-- BEGIN Record excerpts --
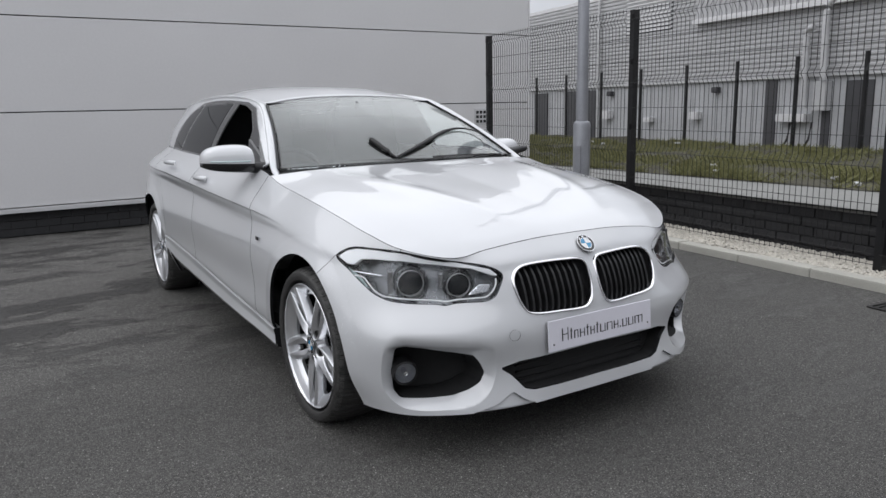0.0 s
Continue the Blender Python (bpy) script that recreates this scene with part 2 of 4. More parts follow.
def tube(bm, pts, r, sides=12, cap=True, closed=False):
    """A round bar along points; r one radius or one a point."""
    pts = [Vector(p) for p in pts]
    rings, up = [], Vector((0, 0, 1))
    for i, p in enumerate(pts):
        a = pts[i - 1] if i or closed else p
        b = pts[(i + 1) % len(pts)] if i < len(pts) - 1 or closed else p
        d = (b - a).normalized()
        side = d.cross(up) if abs(d.dot(up)) < 0.98 else d.cross(Vector((1, 0, 0)))
        side.normalize()
        other = side.cross(d)
        rr = r[i] if isinstance(r, (list, tuple)) else r
        rings.append([bm.verts.new(p + rr * (math.cos(k * math.tau / sides) * side + math.sin(k * math.tau / sides) * other)) for k in range(sides)])
    for i in range(len(rings) - (0 if closed else 1)):
        a, b = rings[i], rings[(i + 1) % len(rings)]
        for k in range(sides):
            bm.faces.new((a[k], a[(k + 1) % sides], b[(k + 1) % sides], b[k]))
    if cap and not closed:
        bm.faces.new(rings[0])
        bm.faces.new(rings[-1])
    return bm


def turned(bm, profile, m=None, sides=64, closed=False):
    """Turns a profile of (radius, along) round the y axis."""
    m = m or Matrix()
    rings = [[bm.verts.new(m @ Vector((r * math.cos(k * math.tau / sides), a, r * math.sin(k * math.tau / sides)))) for k in range(sides)] for r, a in profile]
    for i in range(len(rings) - (0 if closed else 1)):
        a, b = rings[i], rings[(i + 1) % len(rings)]
        for k in range(sides):
            bm.faces.new((a[k], a[(k + 1) % sides], b[(k + 1) % sides], b[k]))
    return bm


def prism(bm, outline, a, b, m=None, taper=1.0):
    """An outline in x and z, from depth a to depth b along y."""
    m = m or Matrix()
    cx, cz = sum(p[0] for p in outline) / len(outline), sum(p[1] for p in outline) / len(outline)
    near = [bm.verts.new(m @ Vector((x, a, z))) for x, z in outline]
    far = [bm.verts.new(m @ Vector((cx + (x - cx) * taper, b, cz + (z - cz) * taper))) for x, z in outline]
    bm.faces.new(near)
    bm.faces.new(far[::-1])
    for i in range(len(outline)):
        j = (i + 1) % len(outline)
        bm.faces.new((near[i], far[i], far[j], near[j]))
    return bm


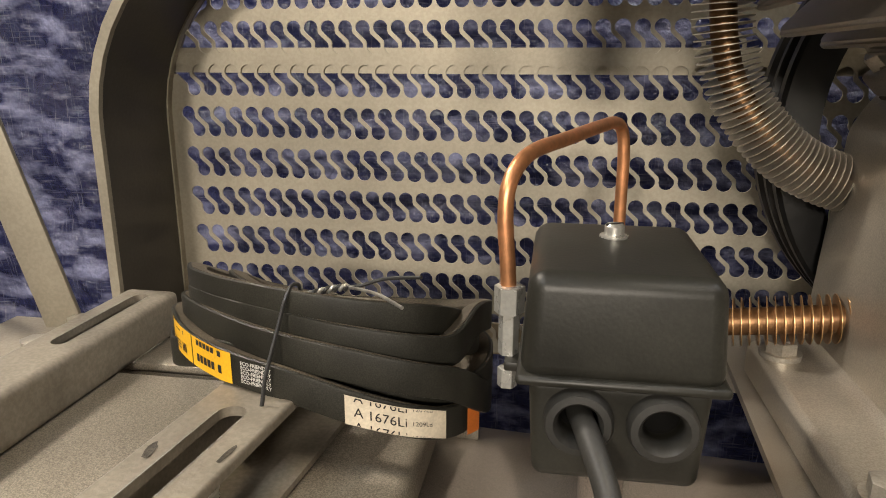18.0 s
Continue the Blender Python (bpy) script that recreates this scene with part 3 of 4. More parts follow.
def crankcase():
    t = thing("compressor_pump", (CX, 0.1, 0.65), "grey-painted cast iron piston compressor pump with finned cylinders", "compressor pump")
    case = part("crankcase", bm_prism(CASE, FY, 0.180, 0.0080, 4), M_CAST, t, sharp=50)
    # feet that run out of the wall with a concave fillet
    for s in (-1, 1):
        a, b, top, wall = (0.0145, 0.0550, 0.6670, 0.0470) if s < 0 else (0.2770, 0.2415, 0.6690, 0.2450)
        d, r = -s, 0.011 if s < 0 else 0.007
        poly = [(a, 0.6500), (a, top - 0.003), (a + d * 0.003, top)]
        for k in range(5):
            w = radians(22.5 * k)
            poly.append((wall - d * r + d * r * math.sin(w), top + r * (1.0 - math.cos(w))))
        poly += [(wall + d * 0.002, top + r + 0.0005), (b, top + 0.002), (b, 0.6500)]
        part("foot", bm_prism(poly, FY + 0.0008 if s < 0 else 0.0090, 0.165 if s < 0 else 0.125, 0.0034, 3), M_CAST, t, sharp=50)
    # raised ring and bearing cover
    m = Matrix.Translation((CX, 0.0, CZ)) @ FRONT
    part("cover_seat", bm_lathe([(0.0556, -FY - 0.004), (0.0554, -FY + 0.0004), (0.0545, -FY + 0.0014), (0.0532, -FY + 0.0019), (0.0518, -FY + 0.0015), (0.0510, -FY + 0.0004), (0.0506, -FY - 0.002)], 96, m), M_CAST, t)
    prof = [(0.0, -FY - 0.002), (0.0508, -FY - 0.002), (0.0507, -0.0080), (0.0500, -0.0058), (0.0484, -0.0040), (0.0430, 0.0014), (0.0335, 0.0085), (0.0295, 0.0125), (0.0272, 0.0160),
            (0.0258, 0.0215), (0.0250, 0.0246), (0.0238, 0.0262), (0.0215, 0.0266), (0.0, 0.0266)]
    cutters = []
    for ang in (45, 135, 225, 315):
        c = Matrix.Translation((CX + 0.0425 * math.cos(radians(ang)), 0.0070, CZ + 0.0425 * math.sin(radians(ang)))) @ FRONT @ pose(0, 0, 0, 0, 0, ang)
        cutters.append(bm_lathe([(0, 0), (0.0088, 0), (0.0092, 0.03), (0, 0.03)], 40, c))
        slot = bm_box(0.0, 0.014, -0.0086, 0.0086, 0.0002, 0.028)
        cutters.append(moved(slot, c))
    for ang in (0, 180):
        c = Matrix.Translation((CX + 0.0425 * math.cos(radians(ang)), 0.0020, CZ + 0.0425 * math.sin(radians(ang)) + 0.0015)) @ FRONT
        cutters.append(bm_lathe([(0, -0.012), (0.0040, -0.012), (0.0040, 0.02), (0, 0.02)], 28, c))
        cutters.append(moved(bm_box(-0.0038, 0.0038, -0.0064, 0.0, 0.0022, 0.0180), c))
    cover = part("bearing_cover", cut(bm_lathe(prof, 128, m), *cutters), M_COVER, t, sharp=32)
    for ang in (45, 135, 225, 315):
        pocket_screw(cover, ang)
    for ang in (0, 180):
        a = radians(ang)
        c = Matrix.Translation((CX + 0.0425 * math.cos(a), 0.0020, CZ + 0.0425 * math.sin(a) + 0.0015)) @ FRONT
        thread = [(0.0039 if k % 2 else 0.0033, -0.0112 + 0.0006 * k) for k in range(22)]
        part("jack_hole_thread", bm_lathe([(0, -0.0112)] + thread, 24, c), M_THREAD, cover)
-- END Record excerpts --
## Exercise brief:
Reproduce the records, all of them, word for word; omit the pictures.

## Result for this exercise:
0.0 s
Continue the Blender Python (bpy) script that recreates this scene with part 2 of 4. More parts follow.
def tube(bm, pts, r, sides=12, cap=True, closed=False):
    """A round bar along points; r one radius or one a point."""
    pts = [Vector(p) for p in pts]
    rings, up = [], Vector((0, 0, 1))
    for i, p in enumerate(pts):
        a = pts[i - 1] if i or closed else p
        b = pts[(i + 1) % len(pts)] if i < len(pts) - 1 or closed else p
        d = (b - a).normalized()
        side = d.cross(up) if abs(d.dot(up)) < 0.98 else d.cross(Vector((1, 0, 0)))
        side.normalize()
        other = side.cross(d)
        rr = r[i] if isinstance(r, (list, tuple)) else r
        rings.append([bm.verts.new(p + rr * (math.cos(k * math.tau / sides) * side + math.sin(k * math.tau / sides) * other)) for k in range(sides)])
    for i in range(len(rings) - (0 if closed else 1)):
        a, b = rings[i], rings[(i + 1) % len(rings)]
        for k in range(sides):
            bm.faces.new((a[k], a[(k + 1) % sides], b[(k + 1) % sides], b[k]))
    if cap and not closed:
        bm.faces.new(rings[0])
        bm.faces.new(rings[-1])
    return bm


def turned(bm, profile, m=None, sides=64, closed=False):
    """Turns a profile of (radius, along) round the y axis."""
    m = m or Matrix()
    rings = [[bm.verts.new(m @ Vector((r * math.cos(k * math.tau / sides), a, r * math.sin(k * math.tau / sides)))) for k in range(sides)] for r, a in profile]
    for i in range(len(rings) - (0 if closed else 1)):
        a, b = rings[i], rings[(i + 1) % len(rings)]
        for k in range(sides):
            bm.faces.new((a[k], a[(k + 1) % sides], b[(k + 1) % sides], b[k]))
    return bm


def prism(bm, outline, a, b, m=None, taper=1.0):
    """An outline in x and z, from depth a to depth b along y."""
    m = m or Matrix()
    cx, cz = sum(p[0] for p in outline) / len(outline), sum(p[1] for p in outline) / len(outline)
    near = [bm.verts.new(m @ Vector((x, a, z))) for x, z in outline]
    far = [bm.verts.new(m @ Vector((cx + (x - cx) * taper, b, cz + (z - cz) * taper))) for x, z in outline]
    bm.faces.new(near)
    bm.faces.new(far[::-1])
    for i in range(len(outline)):
        j = (i + 1) % len(outline)
        bm.faces.new((near[i], far[i], far[j], near[j]))
    return bm


18.0 s
Continue the Blender Python (bpy) script that recreates this scene with part 3 of 4. More parts follow.
def crankcase():
    t = thing("compressor_pump", (CX, 0.1, 0.65), "grey-painted cast iron piston compressor pump with finned cylinders", "compressor pump")
    case = part("crankcase", bm_prism(CASE, FY, 0.180, 0.0080, 4), M_CAST, t, sharp=50)
    # feet that run out of the wall with a concave fillet
    for s in (-1, 1):
        a, b, top, wall = (0.0145, 0.0550, 0.6670, 0.0470) if s < 0 else (0.2770, 0.2415, 0.6690, 0.2450)
        d, r = -s, 0.011 if s < 0 else 0.007
        poly = [(a, 0.6500), (a, top - 0.003), (a + d * 0.003, top)]
        for k in range(5):
            w = radians(22.5 * k)
            poly.append((wall - d * r + d * r * math.sin(w), top + r * (1.0 - math.cos(w))))
        poly += [(wall + d * 0.002, top + r + 0.0005), (b, top + 0.002), (b, 0.6500)]
        part("foot", bm_prism(poly, FY + 0.0008 if s < 0 else 0.0090, 0.165 if s < 0 else 0.125, 0.0034, 3), M_CAST, t, sharp=50)
    # raised ring and bearing cover
    m = Matrix.Translation((CX, 0.0, CZ)) @ FRONT
    part("cover_seat", bm_lathe([(0.0556, -FY - 0.004), (0.0554, -FY + 0.0004), (0.0545, -FY + 0.0014), (0.0532, -FY + 0.0019), (0.0518, -FY + 0.0015), (0.0510, -FY + 0.0004), (0.0506, -FY - 0.002)], 96, m), M_CAST, t)
    prof = [(0.0, -FY - 0.002), (0.0508, -FY - 0.002), (0.0507, -0.0080), (0.0500, -0.0058), (0.0484, -0.0040), (0.0430, 0.0014), (0.0335, 0.0085), (0.0295, 0.0125), (0.0272, 0.0160),
            (0.0258, 0.0215), (0.0250, 0.0246), (0.0238, 0.0262), (0.0215, 0.0266), (0.0, 0.0266)]
    cutters = []
    for ang in (45, 135, 225, 315):
        c = Matrix.Translation((CX + 0.0425 * math.cos(radians(ang)), 0.0070, CZ + 0.0425 * math.sin(radians(ang)))) @ FRONT @ pose(0, 0, 0, 0, 0, ang)
        cutters.append(bm_lathe([(0, 0), (0.0088, 0), (0.0092, 0.03), (0, 0.03)], 40, c))
        slot = bm_box(0.0, 0.014, -0.0086, 0.0086, 0.0002, 0.028)
        cutters.append(moved(slot, c))
    for ang in (0, 180):
        c = Matrix.Translation((CX + 0.0425 * math.cos(radians(ang)), 0.0020, CZ + 0.0425 * math.sin(radians(ang)) + 0.0015)) @ FRONT
        cutters.append(bm_lathe([(0, -0.012), (0.0040, -0.012), (0.0040, 0.02), (0, 0.02)], 28, c))
        cutters.append(moved(bm_box(-0.0038, 0.0038, -0.0064, 0.0, 0.0022, 0.0180), c))
    cover = part("bearing_cover", cut(bm_lathe(prof, 128, m), *cutters), M_COVER, t, sharp=32)
    for ang in (45, 135, 225, 315):
        pocket_screw(cover, ang)
    for ang in (0, 180):
        a = radians(ang)
        c = Matrix.Translation((CX + 0.0425 * math.cos(a), 0.0020, CZ + 0.0425 * math.sin(a) + 0.0015)) @ FRONT
        thread = [(0.0039 if k % 2 else 0.0033, -0.0112 + 0.0006 * k) for k in range(22)]
        part("jack_hole_thread", bm_lathe([(0, -0.0112)] + thread, 24, c), M_THREAD, cover)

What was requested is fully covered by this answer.